One per cent of the general population are considered to be psychopaths, people who are unable to have any real empathy for people or animals. Don Peppers, the founding partner of management consulting firm Peppers & Rogers Group argues that just like psychopaths, traditional businesses are run without empathy for customers. In order to break away from this psychopathic behaviour, companies need to become more customer-centric.
“The problem that many companies have today is they’re maniacally focused on the short-term. Because all the financial metrics are short-term, even stock price (although it reflects the market’s opinions) are a short-term metric,” Peppers told B&T during his visit to Melbourne for SAP Hybris Commerce Masterclass.

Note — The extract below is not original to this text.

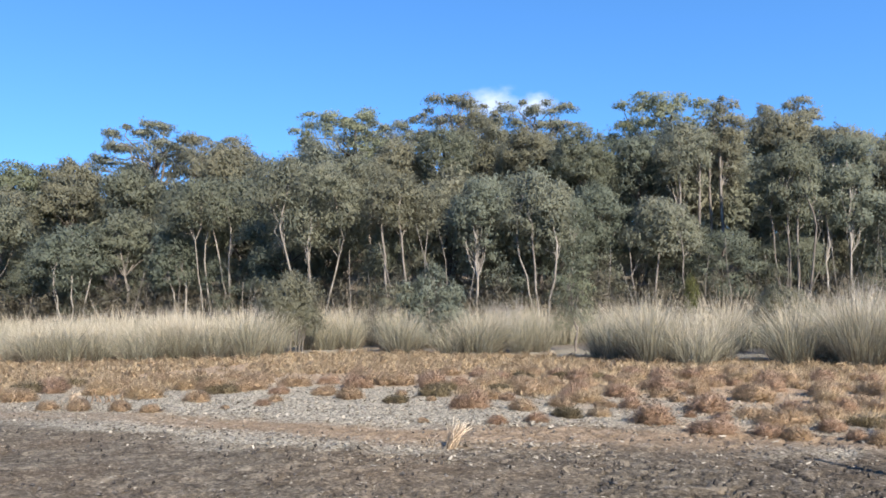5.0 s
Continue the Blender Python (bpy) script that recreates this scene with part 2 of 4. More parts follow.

“Suppose I have a really good customer who gives me a lot of business. That customer calls in with a problem and I don’t handle the call very well and the customer hangs up angrier than he was at the beginning. Didn’t my business just lose a little bit of its shareholder value?
“Because the truth is economically speaking the value of my company as an enterprise is equal to the discounted net-present value of all my future cash flow. I don’t know what the future cash flow is, but now I had a really valuable customer who is not going to give me as much cash flow as before. So I’ve lost some value.”
A company’s focus on the short-term financial metrics of a business with little-to-no-care for the long-term customer metrics is matched with the increasing social connectedness of customers. “In order to be really customer-centric, companies today need to get ahead of their customers and start proactively protecting their interests rather than simply not stealing from their outright.”
For Peppers, Amazon is an example of a customer-centric business model. If an Amazon user is about to buy a product which they’ve bought previously, the company will remind them of their past purchase. “It wouldn’t be dishonest for Amazon to just sell you that book that you were going to buy by mistake, they would make a profit on that, but instead what they’re trying to do is convince you they have your interest at heart.”
This is the reason companies have psychopathic tendencies, because they are not designed for empathy but for command and control. “It doesn’t take empathy to read an organisation chart or to write a business rule. It takes empathy to know what another person is feeling or thinking.
“If a business’ sole purpose in life is to make money for itself. If that’s the entire function of the business. If they do everything and exclude every other interest from that and they have no empathy with their customers who they’re taking money from. That’s by definition psychopathic behaviour.”
If you think he’s lying, Peppers has a challenge for everyone:
“The next time you put a customer experience initiative into play and your CFO asks you to justify it financially. Rather than show them data and numbers why don’t you try this argument: ‘We’re just trying to treat customers the way that friends would treat friends. A friend wouldn’t let a friend do something against their interest’. See how that plays out, I doubt he or she would take you seriously.”
That’s Peppers argument, business aren’t customer-centric they are psychopathic. In order to be more customer-centric, brands need to make an effort to treat customers the way a friend would treat a friend.